The Russian AP Examination Construct: Weighting and Integrating of L-2 Skills at the School-to-College Juncture

Maria Lekić, University of Maryland

The need for an improved mechanism for school-to-college articulation is widely recognized in the literature and is an issue of particular importance for Russian and the other less commonly taught languages, where differences in school and university programs, small enrollments, and increasingly diverse learner preparation pose serious challenges to curriculum designers and program policy makers alike. The Russian AP Curriculum and Examination, a project of ACTR and the College Board now in its third year of field testing, has made use of modular, on-line learning and assessment materials to allow a maximum degree of customization of learning at the third and fourth year of senior secondary instruction. The present study describes briefly the standards and proficiency levels targeted by the program and examination, the forms of evidence recognized by the Russian and modern language field today in support of the performance-based claims, and examples of the tasks used by the program to produce this evidence.

Russian AP Tasks reflect the ACTFL performance standards for the targeted levels of proficiency in Russian and are elicited separately by modalities and interpersonal, presentational, and interpretive modes. The paper will review sample Russian AP tasks and discuss the rationale for the present weighting of the distinct subsections of the Russian AP test (speaking-20%, reading-20%, listening 20%, integrated tasks-25%, structural control-15%).

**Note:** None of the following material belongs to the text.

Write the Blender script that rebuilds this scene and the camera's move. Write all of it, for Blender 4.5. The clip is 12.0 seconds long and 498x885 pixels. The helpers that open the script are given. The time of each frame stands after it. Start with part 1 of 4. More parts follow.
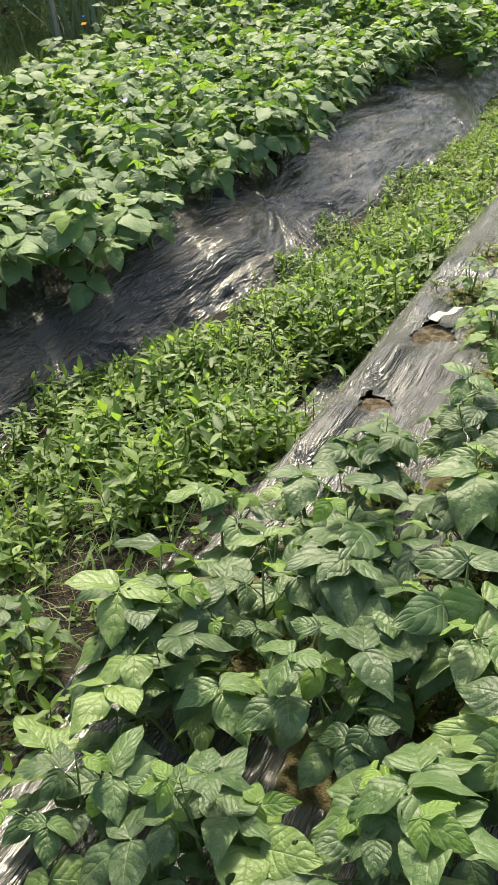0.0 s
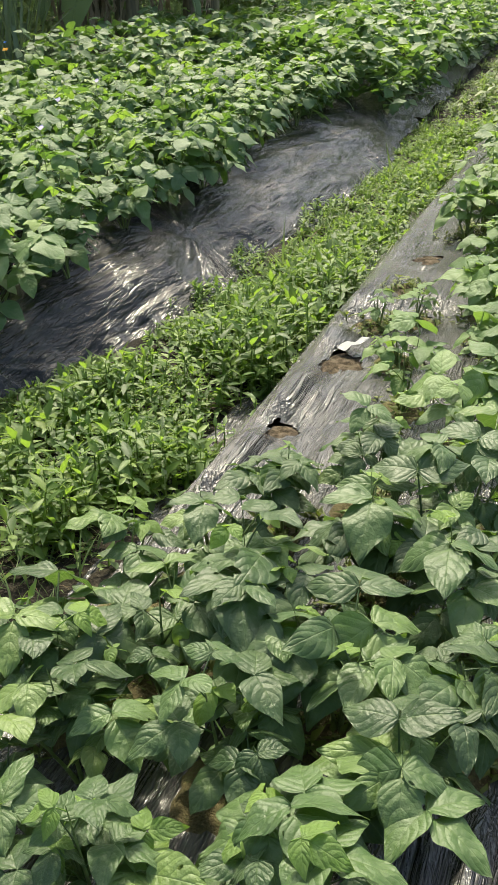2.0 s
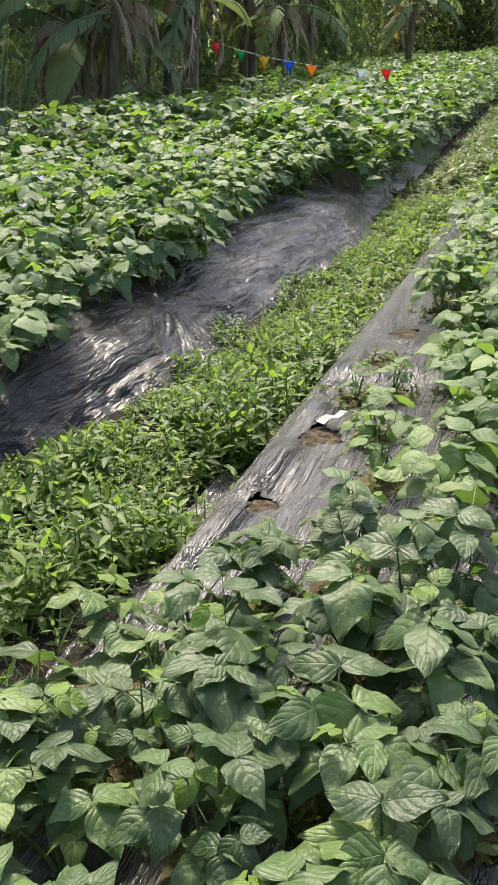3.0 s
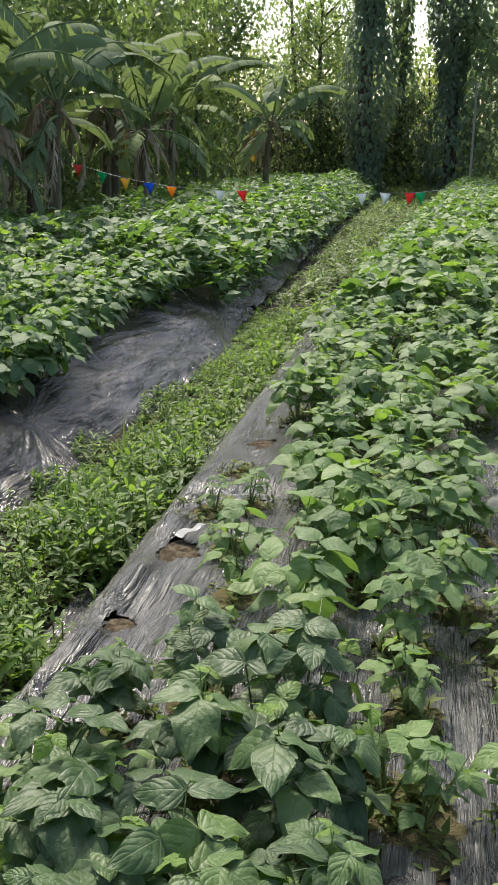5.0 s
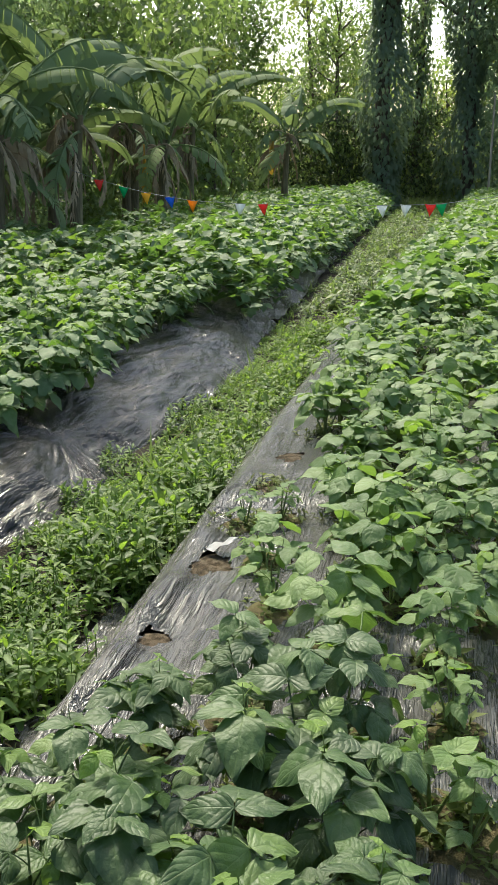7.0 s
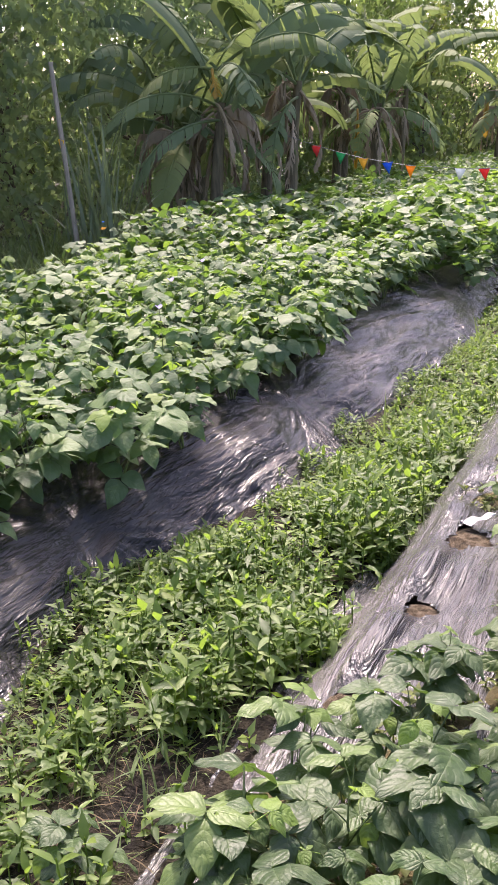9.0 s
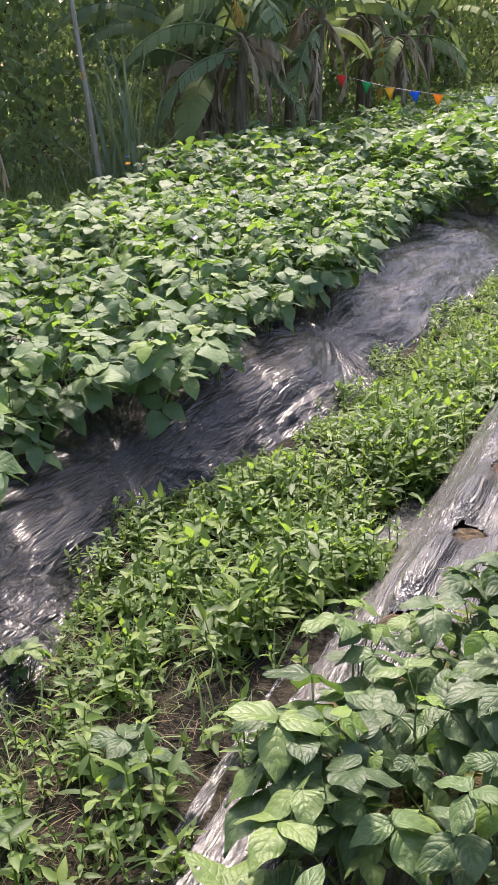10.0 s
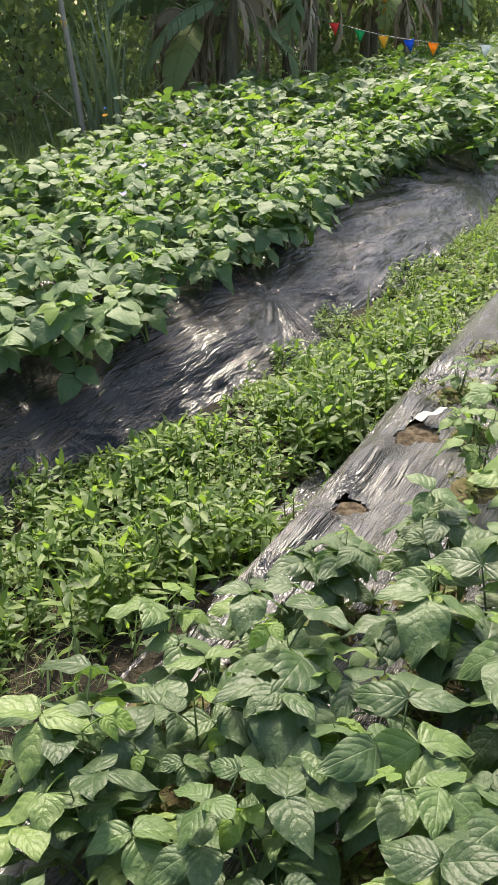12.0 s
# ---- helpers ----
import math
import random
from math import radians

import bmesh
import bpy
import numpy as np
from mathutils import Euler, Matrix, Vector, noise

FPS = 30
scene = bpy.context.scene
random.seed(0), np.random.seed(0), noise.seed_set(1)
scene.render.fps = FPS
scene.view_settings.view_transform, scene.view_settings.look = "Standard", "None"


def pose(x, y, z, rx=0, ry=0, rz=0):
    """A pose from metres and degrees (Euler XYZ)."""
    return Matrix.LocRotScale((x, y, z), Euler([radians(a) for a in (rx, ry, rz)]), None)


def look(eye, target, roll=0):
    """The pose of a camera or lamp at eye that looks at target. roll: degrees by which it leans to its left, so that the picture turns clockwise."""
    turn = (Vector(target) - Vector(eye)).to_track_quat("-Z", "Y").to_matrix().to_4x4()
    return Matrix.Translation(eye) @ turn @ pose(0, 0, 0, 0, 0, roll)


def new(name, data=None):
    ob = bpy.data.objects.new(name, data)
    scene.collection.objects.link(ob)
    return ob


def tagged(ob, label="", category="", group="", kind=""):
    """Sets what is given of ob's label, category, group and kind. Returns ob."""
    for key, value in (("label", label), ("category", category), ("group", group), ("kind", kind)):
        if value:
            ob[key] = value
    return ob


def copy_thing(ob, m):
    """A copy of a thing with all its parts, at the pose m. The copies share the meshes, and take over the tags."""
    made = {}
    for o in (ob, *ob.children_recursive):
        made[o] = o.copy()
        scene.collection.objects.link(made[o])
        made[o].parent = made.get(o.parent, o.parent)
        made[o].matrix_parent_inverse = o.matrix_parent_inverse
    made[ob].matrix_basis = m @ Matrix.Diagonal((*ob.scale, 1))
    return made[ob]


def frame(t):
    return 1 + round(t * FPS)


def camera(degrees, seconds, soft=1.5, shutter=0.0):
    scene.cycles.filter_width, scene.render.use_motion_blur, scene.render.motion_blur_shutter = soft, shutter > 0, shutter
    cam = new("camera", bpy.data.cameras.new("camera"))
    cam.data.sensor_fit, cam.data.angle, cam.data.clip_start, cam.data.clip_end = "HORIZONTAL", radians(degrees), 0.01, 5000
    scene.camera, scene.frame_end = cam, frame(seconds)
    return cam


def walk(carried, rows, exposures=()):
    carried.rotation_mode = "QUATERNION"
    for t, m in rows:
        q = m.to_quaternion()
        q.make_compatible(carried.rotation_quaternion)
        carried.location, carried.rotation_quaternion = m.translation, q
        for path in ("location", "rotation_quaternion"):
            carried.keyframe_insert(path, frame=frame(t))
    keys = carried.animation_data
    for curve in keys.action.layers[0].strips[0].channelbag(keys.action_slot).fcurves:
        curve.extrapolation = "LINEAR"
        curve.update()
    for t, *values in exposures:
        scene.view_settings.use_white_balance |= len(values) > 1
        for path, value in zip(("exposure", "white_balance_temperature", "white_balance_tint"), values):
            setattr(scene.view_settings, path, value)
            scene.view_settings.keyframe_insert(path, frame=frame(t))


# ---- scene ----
cam = camera(29.0, 12.0, soft=0.8)
PATH = [
    (0, (0.245, -0.077, 1.425), (-0.516, 1.508, 0.471), -3.6),
    (0.5, (0.259, -0.084, 1.429), (-0.477, 1.513, 0.476), -2.7),
    (1, (0.264, -0.088, 1.433), (-0.466, 1.524, 0.501), -2.4),
    (1.5, (0.289, -0.081, 1.435), (-0.38, 1.562, 0.512), -1.4),
    (2, (0.305, -0.078, 1.438), (-0.323, 1.588, 0.527), -1.2),
    (2.5, (0.311, -0.081, 1.449), (-0.297, 1.617, 0.587), -1.0),
    (2.7, (0.307, -0.087, 1.458), (-0.305, 1.625, 0.625), -1.0),
    (4.3, (0.342, -0.09, 1.503), (-0.145, 1.747, 0.88), -0.5),
    (4.5, (0.356, -0.091, 1.505), (-0.107, 1.757, 0.896), -0.6),
    (5, (0.381, -0.087, 1.503), (0.004, 1.789, 0.922), -0.2),
    (5.5, (0.408, -0.088, 1.504), (0.131, 1.808, 0.932), -0.0),
    (6, (0.402, -0.086, 1.504), (0.173, 1.817, 0.935), -0.1),
    (6.5, (0.385, -0.084, 1.504), (0.127, 1.818, 0.943), -0.5),
    (6.8, (0.349, -0.077, 1.508), (0.019, 1.814, 0.946), -0.4),
    (7, (0.331, -0.089, 1.505), (-0.084, 1.786, 0.949), -0.8),
    (7.5, (0.284, -0.111, 1.51), (-0.305, 1.717, 0.95), -0.9),
    (7.7, (0.26, -0.115, 1.509), (-0.368, 1.699, 0.947), -0.9),
    (9.3, (0.042, -0.187, 1.519), (-0.749, 1.536, 0.882), -2.2),
    (9.5, (0.021, -0.199, 1.504), (-0.773, 1.514, 0.844), -2.4),
    (10, (0.012, -0.226, 1.482), (-0.792, 1.455, 0.756), -2.9),
    (10.5, (0.07, -0.186, 1.476), (-0.786, 1.458, 0.725), -3.7),
    (11, (0.198, -0.071, 1.459), (-0.706, 1.545, 0.704), -3.7),
    (11.5, (0.329, -0.002, 1.462), (-0.556, 1.614, 0.683), -3.2),
    (12, (0.349, 0.078, 1.451), (-0.482, 1.707, 0.643), -3.1),
]
EXPOSURES = [(0.0, 1.48, 7300, 3), (0.5, 1.48, 7300, -8), (1.0, 1.46, 7250, -3), (2.5, 1.34, 6950, 6), (4.3, 1.42, 6450, 24), (4.7, 1.26, 6450, 18), (5.3, 0.82, 6650, 0), (6.7, 0.82, 6600, -4), (7.0, 1.12, 6700, 2), (7.4, 1.5, 6650, 28), (9.5, 1.69, 6600, 31), (10.0, 1.6, 6600, 23), (11.0, 1.6, 6750, 22), (12.0, 1.49, 6950, 11)]
walk(cam, [(t, look(eye, target, roll)) for t, eye, target, roll in PATH], EXPOSURES)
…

Thanks to the cooperation of several dozen school and university programs which have participated in the Russian AP pilot effort, performance-based data on students at corresponding levels of intermediate and advanced Russian in both high school and college programs have been collected and incorporated into the placement recommendations used by ACTR and the College Board in the Project. Data show measurable differences in predicted proficiency levels for both college and high school learners by specific skill areas, which are reflected in the placement recommendations for freshmen students entering 3rd, 4th, or 5th semester university Russian courses.